This morning NPR ran a story on Yale University’s decision to force the Yale University Press to remove all depictions of the prophet Muhammed, including several controversial Danish cartoons, from Jytte Klausen’s book The Cartoons that Shook the World. As had already been reported, the University’s decision was based, in part, on various outside experts on national security, terrorism, and Islam who beleived republication of the cartoons could spark further violence. What I had not previously known, but NPR reported today, is that the experts consulted by Yale University were not asked to read the book, only to comment on the cartoons.
just a few weeks before publication, Yale University, which owns the Yale Press, mounted a second review. The university asked some 20 scholars, counterterrorism officials and national security experts to asses the risk of more violence if copies of the cartoons were included in the book.”It was fairly overwhelming that the people who knew the most about this kind of situation said ‘Don’t do it,’ that this was likely to provoke violence,” Yale Press director John Donatich said. . . .
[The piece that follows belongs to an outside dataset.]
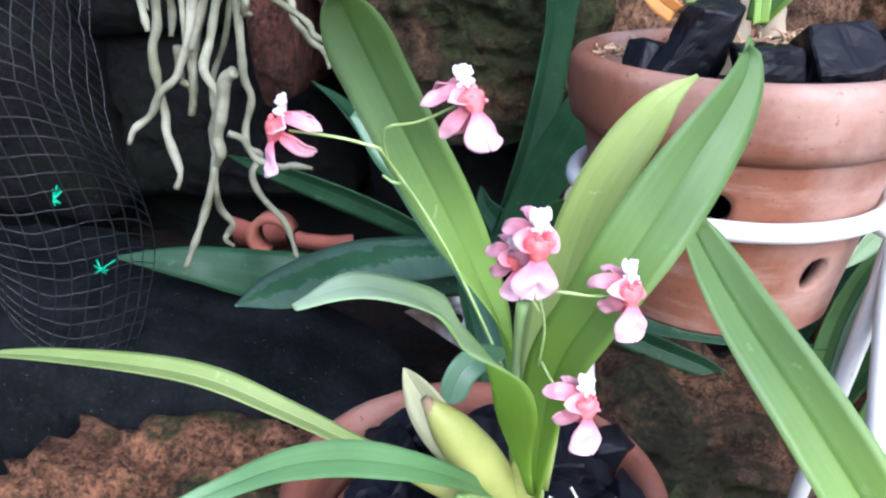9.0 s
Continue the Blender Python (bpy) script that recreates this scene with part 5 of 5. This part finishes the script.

The university told Yale Press to eliminate the cartoons from the book, along with all other images of Muhammad. And Klausen was told she’d have to sign a nondisclosure agreement if she wanted to read the experts’ comments. She declined to do so. But she says she was even more dismayed to learn that the panel had not read her book.
“My first reaction was that it was stunningly similar to what happened during the conflict itself,” said Klausen. “I disagreed with the experts’ advice. I felt that had the experts read my book, they would not have given the advice they produced.”
So we are clear: A prominent University censored content from a book based on the opinions of experts who had not read the book in question.